In the wake of the ruling, one of the two women who had been charged under section 66A told Indian Express that she felt vindicated by the ruling.
What Was Section 66A?
Section 66A classified as a cybercrime the transmission, by means of a computer resource or a communication device, the following:
- Any information grossly offensive or that has a menacing character;
- Any information known to be false, and for causing annoyance, inconvenience, danger, obstruction, insult, injury, criminal intimidation, enmity, hatred or ill will, persistently;
- Any electronic mail or e-mail message for causing annoyance or inconvenience or to deceive or to mislead the addressee or recipient about the origin of such messages.
Under section 66A, these crimes were punishable with up to three years imprisonment and a fine of up to Rs 5 lakhs (about $8,000).
Section 66A took shape after a standing committee of Parliament requested an anti-spam law, says Pranesh Prakash, policy director at Bengaluru-based Center for Internet and Society. "In essence, the anti-spam provision covers everything except for spam - that is how poorly worded the section is," he says.
Under Indian law, the only restrictions allowed on speech are specified by Article 19(2) of the constitution, which allows for exceptions that relate to annoyance, inconvenience, criminal intimidation, offense or menacing character. But the Supreme Court ruled that no such exceptions applied to section 66A.
Law Enforcement Challenges
Now, however, legal and security experts say it's not yet clear what impact the Supreme Court's ruling will have on the legal landscape. "I worry implications could be serious, and I am concerned for my clients," says Pattathil Dhanya Menon, a cybercrime investigator and consultant to central and state law enforcement agencies.
With section 66A now gone, police may lose an essential enforcement tool for prosecuting Internet-related crime, Menon says, adding that "India as a community has still not matured ethically to work on the cyber platform."
The biggest complaint against section 66A was that its vague wording left it open to being potentially misused by the police and political class. However, after the so-called Palghar case in which the two young women were arrested, the Home Department ruled that section 66A can only be applied with the permission of an inspector general of the police, Menon says.

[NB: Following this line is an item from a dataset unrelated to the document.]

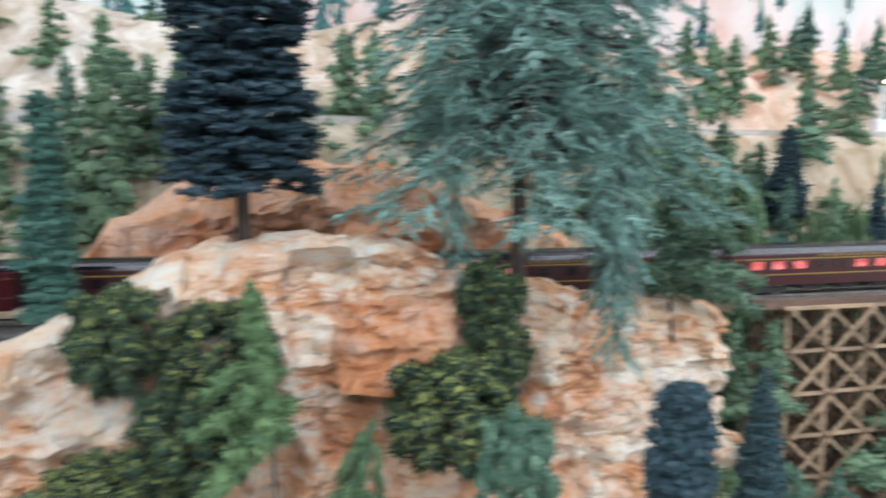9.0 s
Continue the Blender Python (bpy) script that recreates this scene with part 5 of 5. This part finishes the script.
pine(-0.788, 0.980, 1.439, 0.133, 1.50, PINE)
bush(1.065, 1.019, 1.420, 0.122, 0.72, MOSS)
bush(1.023, 1.028, 1.429, 0.120, 0.86, MOSS)
bush(1.205, 0.946, 1.354, 0.129, 0.72, MOSS)
bush(1.036, 0.944, 1.365, 0.118, 0.63, MOSS)
bush(1.364, 1.027, 1.418, 0.142, 0.83, MOSS)
bush(1.276, 1.009, 1.404, 0.136, 0.66, MOSS)
bush(1.208, 0.924, 1.337, 0.127, 0.58, MOSS)
bush(1.139, 0.956, 1.367, 0.124, 0.64, MOSS)
bush(1.050, 0.999, 1.405, 0.122, 0.83, MOSS)
bush(0.970, 0.998, 1.408, 0.116, 0.84, MOSS)
bush(1.257, 0.974, 1.375, 0.133, 0.70, MOSS)
bush(1.046, 0.980, 1.391, 0.120, 0.65, MOSS)
bush(1.300, 1.025, 1.418, 0.138, 0.72, MOSS)
bush(1.324, 0.973, 1.370, 0.138, 0.71, MOSS)
bush(1.008, 0.920, 1.350, 0.115, 0.58, MOSS)
bush(1.270, 0.960, 1.362, 0.135, 0.64, MOSS)

for mx, my, ms in ((1.150, 0.955, 0.14), (1.235, 0.985, 0.16), (1.325, 0.985, 0.15), (1.420, 1.005, 0.17), (1.190, 0.925, 0.12), (1.290, 0.945, 0.14), (1.375, 0.965, 0.13)):
    bush(mx, my, base_z(mx, my) - 0.012, ms, 1.05, MOSS)
tree("tiered", -0.140, 0.618, 1.428, 0.300, 1.06, BLUE, "dark blue spruce of flat bristle shelves on a bare stem", index=0)
tree("fir", 0.064, 0.612, 1.388, 0.420, 1.24, FIR, "tall feathery grey-green fir with drooping limbs", index=0)
tree("tiered", 0.090, 0.410, 1.085, 0.300, 0.52, BLUE, "narrow blue spruce of flat bristle shelves before the outcrop", index=0)

pole(-1.533, 1.085, 0.074, 6, 3)
pole(-1.251, 1.085, 0.082, -6, 3)
pole(-0.935, 1.085, 0.092, -10, 3)
pole(-0.612, 1.085, 0.078, 12, 3)
pole(0.765, 1.088, 0.095, 14, 3)
for kx, ky, kh in ((2.76, 1.33, 0.15), (2.88, 1.34, 0.17), (2.94, 1.32, 0.14), (3.04, 1.34, 0.13), (3.12, 1.33, 0.11)):
    spruce(kx, ky, land_z(kx, ky) - 0.004, kh, 1.0, SPRUCE)


def undergrowth():
    """Low growth and young pines on the slopes."""
    rng = random.Random(31)
    for x0, x1, y0, y1, count in ((0.25, 1.06, 0.815, 0.97, 85), (-1.75, -0.50, 0.83, 0.96, 70), (-0.50, 0.25, 0.87, 1.0, 26)):
        for _ in range(count):
            x, y = rng.uniform(x0, x1), rng.uniform(y0, y1)
            z = base_z(x, y) - 0.006
            if rng.random() < 0.55:
                s = rng.uniform(0.045, 0.085)
                bush(x, y, z, s, rng.uniform(0.9, 1.3), rng.choice((LICHEN, LICHEN, PINE, TEAL, OLIVE)))
            else:
                pine(x, y, z, rng.uniform(0.06, 0.105), rng.uniform(0.9, 1.25), rng.choice((PINE, PINE, TEAL, SPRUCE)))
    for k in range(78):
        x, y = (rng.uniform(-1.6, 2.6), rng.uniform(1.11, 1.34)) if k < 40 else (rng.uniform(0.35, 2.1), rng.uniform(1.11, 1.30))
        z = land_z(x, y) - 0.004
        if rng.random() < 0.4:
            bush(x, y, z, rng.uniform(0.02, 0.04), 1.2, rng.choice((LICHEN, PINE)))
        else:
            pine(x, y, z, rng.uniform(0.05, 0.085), rng.uniform(0.9, 1.2), rng.choice((PINE, TEAL, SPRUCE)))


undergrowth()


def gorge_growth():
    rng = random.Random(8)
    for x0, x1, count in ((0.30, 1.04, 24), (-1.6, -0.52, 18)):
        for _ in range(count):
            x, y = rng.uniform(x0, x1), rng.uniform(0.775, 0.835)
            z = base_z(x, y) - 0.004
            pine(x, y, z, rng.uniform(0.10, 0.17), rng.uniform(0.8, 1.1), rng.choice((PINE, SPRUCE, TEAL)))


gorge_growth()


def stones(name, x0, x1, line, spread, count, size, label, mat=ROCK):
    """Loose stones strewn along a line."""
    rng = random.Random(count)
    g = Geo()
    vs, fs = ICO_SMALL
    for _ in range(count):
        x = rng.uniform(x0, x1)
        y = line(x) + rng.gauss(0, spread)
        r = size * rng.uniform(0.4, 1.3)
        k = np.array([rng.uniform(0.6, 1.1) for _ in range(len(vs))])[:, None]
        g.add(vs * k * np.array([r * 1.3, r, r * 0.8]) + np.array([x, y, land_z(x, y) + r * 0.25]), fs)
    tagged(part(name, g, mat), label, "stones", kind="stuff")


stones("loose_stones", 0.35, 2.2, lambda x: low_line(x) + 0.040, 0.007, 420, 0.0040, "pale broken stones beside the lower track")
stones("loose_stones", 0.8, 1.9, lambda x: 0.492, 0.007, 260, 0.0045, "pale broken stones beside the dirt road")
stones("loose_stones", -1.7, -0.45, lambda x: low_line(x) + 0.0, 0.016, 1500, 0.0021, "small gravel stones at the trestle foot", PALE_BED)


def cliff_growth():
    """Olive lichen along the brow of the east cliff, and streaks of green down its face."""
    rng = random.Random(44)
    for _ in range(20):
        x = rng.uniform(1.25, 1.62)
        y = 0.665 + shift(x) * 0.9 + rng.uniform(-0.012, 0.02)
        bush(x, y, rng.uniform(1.295, 1.335), rng.uniform(0.06, 0.10), rng.uniform(0.9, 1.2), rng.choice((OLIVE, OLIVE, LICHEN)))
    for _ in range(34):
        x = rng.uniform(1.6, 3.2)
        y = 0.690 + shift(x) * 0.60 + rng.uniform(-0.02, 0.02)
        bush(x, y, rng.uniform(1.25, 1.345), rng.uniform(0.05, 0.09), rng.uniform(0.7, 1.0), rng.choice((LICHEN, PINE, OLIVE)))
    for _ in range(46):
        x = rng.uniform(2.25, 4.5)
        y = rng.uniform(0.20 * x + 0.02, 0.47 + 0.135 * (x - 1.45))
        if rng.random() < 0.6:
            spruce(x, y, far_z(x, y) - 0.006, rng.uniform(0.07, 0.14), rng.uniform(0.9, 1.2), SPRUCE)
        else:
            bush(x, y, far_z(x, y) - 0.006, rng.uniform(0.07, 0.13), 1.2, rng.choice((LICHEN, PINE)))
    for _ in range(70):
        x, y = rng.uniform(0.6, 2.2), rng.choice((0.572, 0.490, 0.655, 0.650)) + rng.uniform(-0.008, 0.008)
        bush(x, y + shift(x) * 0.8, land_z(x, y + shift(x) * 0.8) - 0.002, rng.uniform(0.010, 0.022), 1.4, rng.choice((LICHEN, OLIVE)))
    for _ in range(26):
        x, y = rng.uniform(1.4, 3.0), rng.uniform(0.80, 1.0)
        y = y + shift(x) * 0.6
        pine(x, y, base_z(x, y) - 0.004, rng.uniform(0.07, 0.13), rng.uniform(0.9, 1.2), rng.choice((PINE, PINE, TEAL)))


cliff_growth()


motions()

Prashant Mali, an expert in Indian cyberlaw and the president and founder of Mumbai-based Cyber Law Consulting, says that while section 66A may have been misused by politicians and police to trump up frivolous charges, its loss means that police now have no way to pursue crimes that occur on social media.
"[The] Supreme Court should have given [legislators] three months to enact a section under [the] IT Act for online defamation. Even framing rules with proper illustrations which signify what is 'grossly offensive' or 'having menacing character' could have sufficed," he says.

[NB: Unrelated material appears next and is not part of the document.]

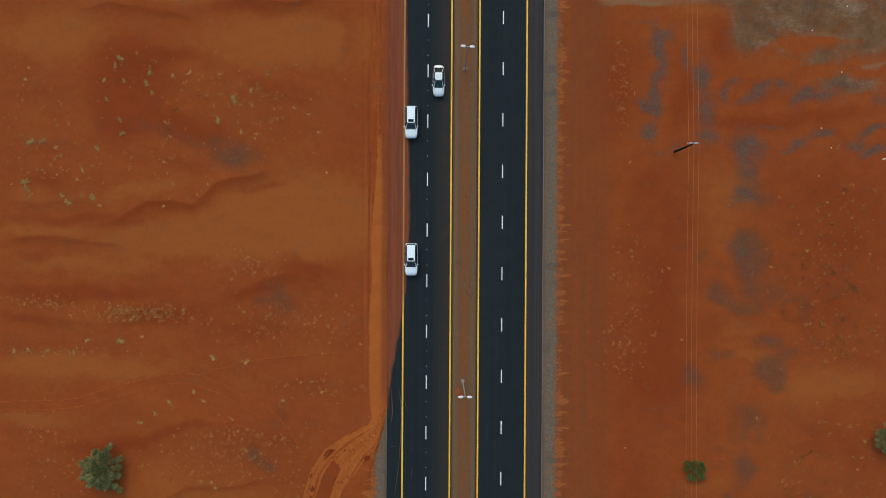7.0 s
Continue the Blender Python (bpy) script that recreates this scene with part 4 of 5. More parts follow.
# ---- the power line ----
def power_pole(double, x, y, h):
    kind = "creosoted wooden power pole with two pale steel crossarms" if double else "creosoted wooden power pole with one pale steel crossarm"
    z = ground_at(x, y)
    ob = thing("power_pole", kind, "power pole", "poles of the power line", pose(x, y, z))
    bm = bmesh.new()
    rod(bm, (0, 0, -0.5), (0, 0, h), 0.19, 0.12, 12)
    part("pole", bm, CREOSOTE, ob)
    offs = (-0.21, 0.21) if double else (0.14,)
    for o in offs:
        bm = bmesh.new()
        box(bm, -0.86, 0.86, o - 0.07, o + 0.07, h - 0.30, h - 0.16, 0.015)
        part("crossarm", bm, ARM_STEEL, ob, "pale steel crossarm")
        for s in (-1, 1):
            bm = bmesh.new()
            rod(bm, (s * 0.6, o, h - 0.30), (0, o * 0.4, h - 0.95), 0.025, sides=6)
            part("brace", bm, ARM_STEEL, ob)
        for s in (-0.76, 0, 0.76):
            bm = bmesh.new()
            rod(bm, (s, o, h - 0.16), (s, o, h - 0.06), 0.03, sides=8)
            rod(bm, (s, o, h - 0.06), (s, o, h + 0.04), 0.085, 0.06, 10)
            rod(bm, (s, o, h + 0.04), (s, o, h + 0.12), 0.065, 0.04, 10)
            part("insulator", bm, PORCELAIN, ob, "brown porcelain insulator")
            if double:
                bm = bmesh.new()
                end = o + math.copysign(0.42, o)
                rod(bm, (s, o, h - 0.2), (s, end, h - 0.16), 0.055, 0.05, 8)
                part("strain_insulator", bm, PORCELAIN, ob)
    bm = bmesh.new()
    rod(bm, (0, 0, h), (0, 0, h + 0.05), 0.125, 0.05, 10)
    part("cap", bm, STEEL, ob)
    return z + h


POLES = ((36.7, -63.0, 7.9, False), (36.28, 17.35, 7.8, True), (35.86, 97.65, 8.2, False), (35.4, 178.0, 8.0, False))
tops = [(x, y, power_pole(d, x, y, h)) for x, y, h, d in POLES]


def cable(name, spans, radius, material, label, category):
    """One wire that sags from support to support."""
    data = bpy.data.curves.new(name, "CURVE")
    data.dimensions, data.bevel_depth, data.bevel_resolution = "3D", radius, 1
    for a, b, sag in spans:
        s = data.splines.new("POLY")
        s.points.add(16)
        for i in range(17):
            t = i / 16
            p = Vector(a).lerp(Vector(b), t)
            s.points[i].co = (p.x, p.y, p.z - sag * 4 * t * (1 - t), 1)
    data.materials.append(material)
    return tagged(new(name, data), label, category)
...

The judgment, however, ruled that section 66A does not concern itself with injury to reputation, and as such, does not aim to address defamatory statements.
One senior legal expert who works the government, speaking on condition of anonymity, says that the court took the perspective of Indians' fundamental rights, as enshrined by the constitution. But the solicitor general for the government defended section 66A based on the danger potentially posed by too little Internet-related regulation.
"There have been instances where defamatory postings led to enmity and tensions between communities," the expert says. "As a part of a pluralistic and diverse society, 66A was deemed necessary. There are certain reasonable restrictions on the exercise of fundamental rights - section 66A was meant to be read with those restrictions."